Hopefully that helps us think more positively about our own failures, faults, struggles and setbacks, in our present, past and future. Like the insurance sales agent I knew in rural Minnesota. He would sometimes come home dejected and disappointed from a day of visiting farms, businesses, homes and cafes, without making any new sales, or expanding any current accounts. His wife, however, would tell him, “Good for you, honey. You got your nine ‘no’s’ out of the way today, so you can get to your one ‘yes’ another day soon. And every single ‘yes’ is worth more than nine ‘no’s.’”
“Where’d you hear that?” he would ask.
“From you,” she’d say.
For that sales agent, one success to nine failures still puts you ahead, but only if you put in the time and the effort to show up, try and even fail at first.
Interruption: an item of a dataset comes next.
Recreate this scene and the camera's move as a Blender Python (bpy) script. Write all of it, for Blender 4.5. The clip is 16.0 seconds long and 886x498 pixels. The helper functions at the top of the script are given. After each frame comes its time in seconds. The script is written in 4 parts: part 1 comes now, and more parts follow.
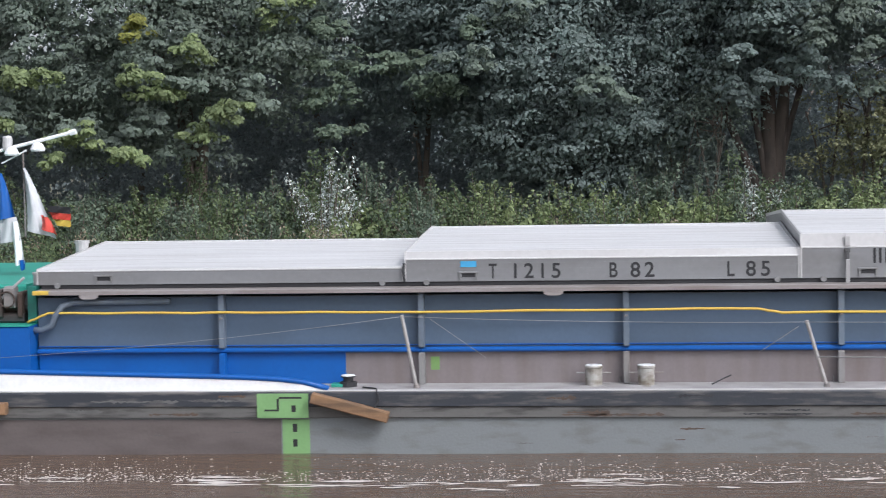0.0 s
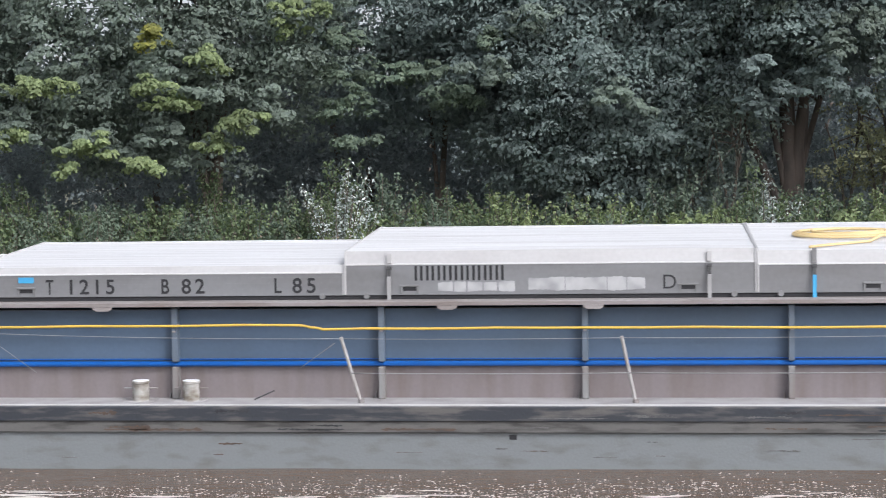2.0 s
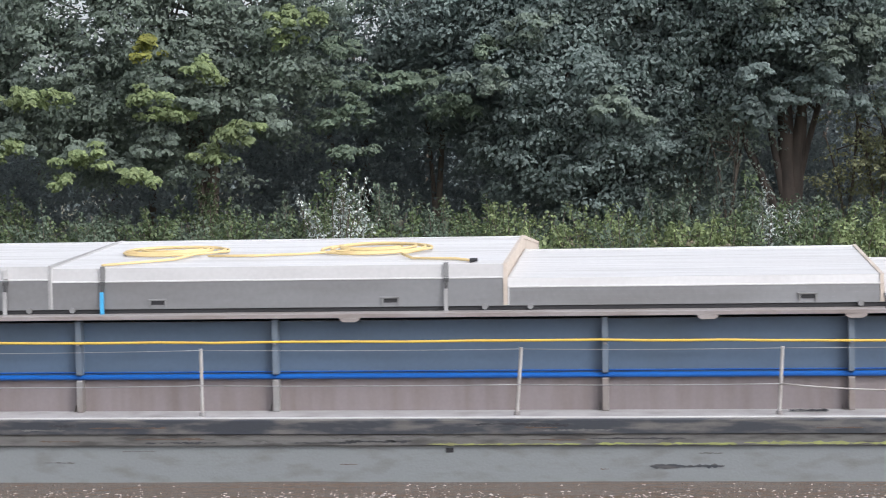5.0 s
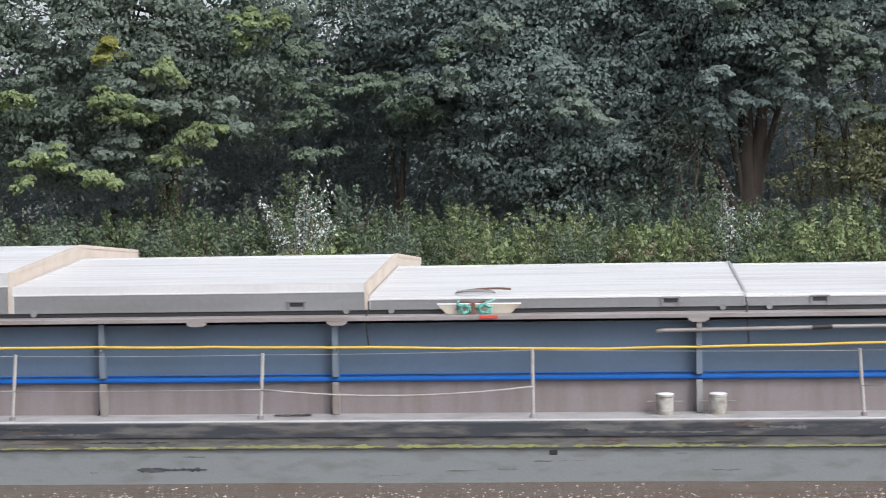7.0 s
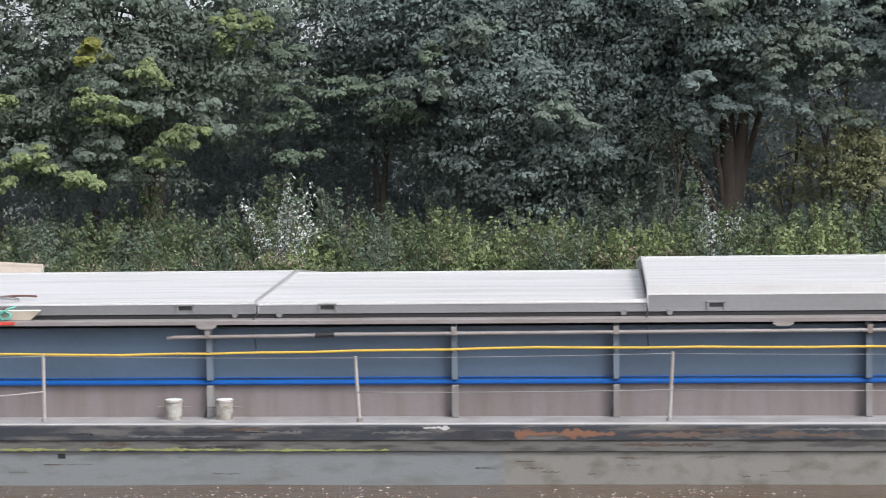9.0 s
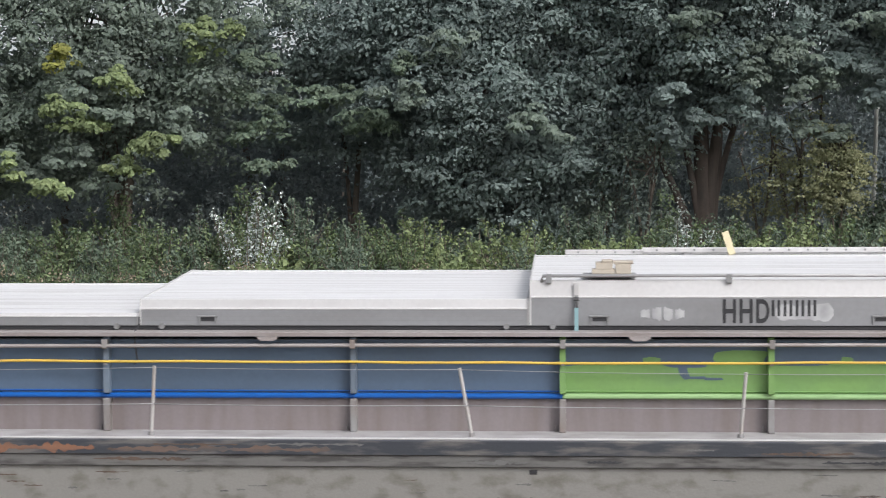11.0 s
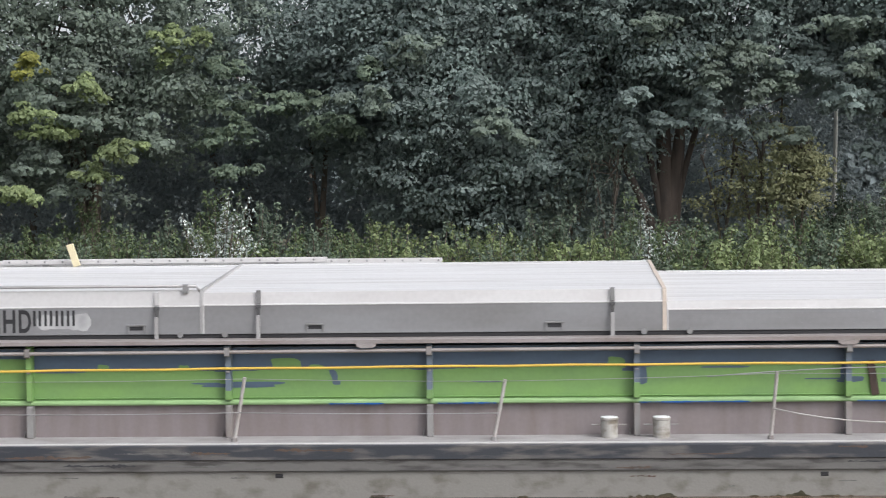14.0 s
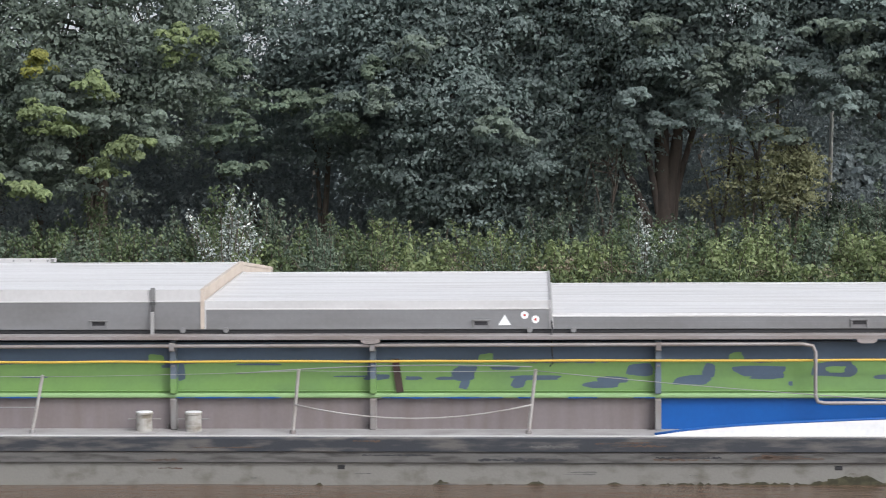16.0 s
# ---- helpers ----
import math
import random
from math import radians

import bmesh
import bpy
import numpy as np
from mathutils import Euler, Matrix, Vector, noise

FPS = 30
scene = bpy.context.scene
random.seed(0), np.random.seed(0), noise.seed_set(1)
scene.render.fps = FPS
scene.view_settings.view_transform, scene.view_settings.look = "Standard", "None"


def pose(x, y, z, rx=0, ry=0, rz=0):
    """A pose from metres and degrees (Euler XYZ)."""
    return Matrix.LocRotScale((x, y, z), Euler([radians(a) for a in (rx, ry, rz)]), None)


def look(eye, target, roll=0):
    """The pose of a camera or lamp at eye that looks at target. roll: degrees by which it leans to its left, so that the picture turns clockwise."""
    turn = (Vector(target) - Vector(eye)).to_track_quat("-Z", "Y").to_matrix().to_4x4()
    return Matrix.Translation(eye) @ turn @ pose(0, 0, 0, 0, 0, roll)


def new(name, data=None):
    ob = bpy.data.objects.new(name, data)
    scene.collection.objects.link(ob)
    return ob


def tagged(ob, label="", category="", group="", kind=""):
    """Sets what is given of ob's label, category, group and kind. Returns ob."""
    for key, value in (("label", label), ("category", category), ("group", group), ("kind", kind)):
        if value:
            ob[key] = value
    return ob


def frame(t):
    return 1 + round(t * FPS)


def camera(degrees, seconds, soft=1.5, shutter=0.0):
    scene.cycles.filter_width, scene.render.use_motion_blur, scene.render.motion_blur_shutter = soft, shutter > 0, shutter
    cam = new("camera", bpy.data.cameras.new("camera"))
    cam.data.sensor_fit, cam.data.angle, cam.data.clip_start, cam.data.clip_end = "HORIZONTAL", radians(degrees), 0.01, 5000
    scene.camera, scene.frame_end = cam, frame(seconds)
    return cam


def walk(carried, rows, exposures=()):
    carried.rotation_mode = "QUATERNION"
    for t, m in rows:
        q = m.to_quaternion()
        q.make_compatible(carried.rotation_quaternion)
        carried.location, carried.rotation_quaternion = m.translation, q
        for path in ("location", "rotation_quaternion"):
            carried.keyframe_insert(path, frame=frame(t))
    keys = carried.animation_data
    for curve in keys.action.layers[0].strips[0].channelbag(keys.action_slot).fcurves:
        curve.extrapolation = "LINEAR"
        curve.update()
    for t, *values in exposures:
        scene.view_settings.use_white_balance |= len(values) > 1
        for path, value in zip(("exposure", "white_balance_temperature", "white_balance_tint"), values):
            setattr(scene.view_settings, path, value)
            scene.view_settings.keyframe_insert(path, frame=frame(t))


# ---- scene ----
LENS = 26.73
WATER_TO_EYE = 4.12


def view(yaw, pitch, roll, forward):
    """The hand-held camera on the near bank: turned left, tilted up, leaned, and shifted a little."""
    return pose(0, forward, WATER_TO_EYE, 90 + pitch, 0, yaw) @ pose(0, 0, 0, 0, 0, roll)


EXPOSURES = ((0, -1.16, 5980, 13), (1.5, -0.98, 6030, 13), (3.5, -0.94, 6080, 13), (7.5, -1.03, 6130, 12), (12.5, -1.06, 6280, 12), (16, -1.15, 6150, 12))

cam = camera(LENS, 16.0, soft=1.05, shutter=0.2)
walk(cam, [
    (0, view(6.062, -3.173, -1.155, -0.459)),
    (0.5, view(6.205, -3.067, -1.153, -0.426)),
    (1, view(6.331, -2.979, -1.070, -0.322)),
    (1.5, view(6.455, -2.903, -1.022, -0.204)),
    (2, view(6.594, -2.825, -1.024, -0.105)),
    (2.5, view(6.737, -2.761, -1.045, 0.021)),
    (3, view(6.864, -2.687, -1.067, 0.164)),
    (3.5, view(6.900, -2.635, -1.097, 0.164)),
    (4, view(6.841, -2.588, -1.145, 0.063)),
    (4.5, view(6.724, -2.550, -1.219, 0.036)),
    (5, view(6.534, -2.528, -1.226, 0.109)),
    (7.5, view(5.153, -2.479, -1.183, -0.041)),
    (8, view(5.033, -2.461, -1.087, -0.082)),
    (10.5, view(4.211, -2.198, -0.608, 0.144)),
    (11, view(3.951, -2.083, -0.446, 0.340)),
    (11.5, view(3.722, -1.951, -0.328, 0.466)),
    (12, view(3.509, -1.859, -0.369, 0.543)),
    (12.5, view(3.297, -1.839, -0.331, 0.574)),
    (13, view(3.091, -1.872, -0.398, 0.405)),
    (13.5, view(2.960, -1.919, -0.650, 0.101)),
    (14, view(2.886, -1.969, -0.854, -0.229)),
    (14.5, view(2.874, -2.001, -0.984, -0.507)),
    (15, view(2.832, -2.031, -0.786, -0.705)),
    (15.5, view(2.843, -2.044, -0.638, -0.875)),
    (16, view(2.869, -2.041, -0.492, -1.102)),
], EXPOSURES)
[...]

And that’s how it would work out for the disciples: the power of God would succeed just where their own power had so often failed. Because Christ is on the throne and still at work in our world, our own failures and faults, our losses and struggles can be more fruitful sometimes than our “successes” so-called.
So, again, Why the “great joy?” on the part of the disciples, even while it looked like Jesus was going away, physically, at least? And what cause of joy is there for us, 20 centuries later? Let’s remember that what looks like Christ’s disappearance is actually his enthronement. What looks like Christ’s absence from First Century Palestine is actually his presence now, always, here and everywhere, unlimited by time or space.
Then: 1) we can look to the present with trust in Christ’s kingship over a rebellious, fallen Creation; 2) we can look backwards in time, and see the justification and vindication of Jesus, of his words and of all his works; and 3) we can look ahead, as did the disciples, and foresee the “healing of the nations” through the gospel of “forgiveness in his name”, and our own engagement and empowerment for God’s ministry of reconciliation, through the Holy Spirit.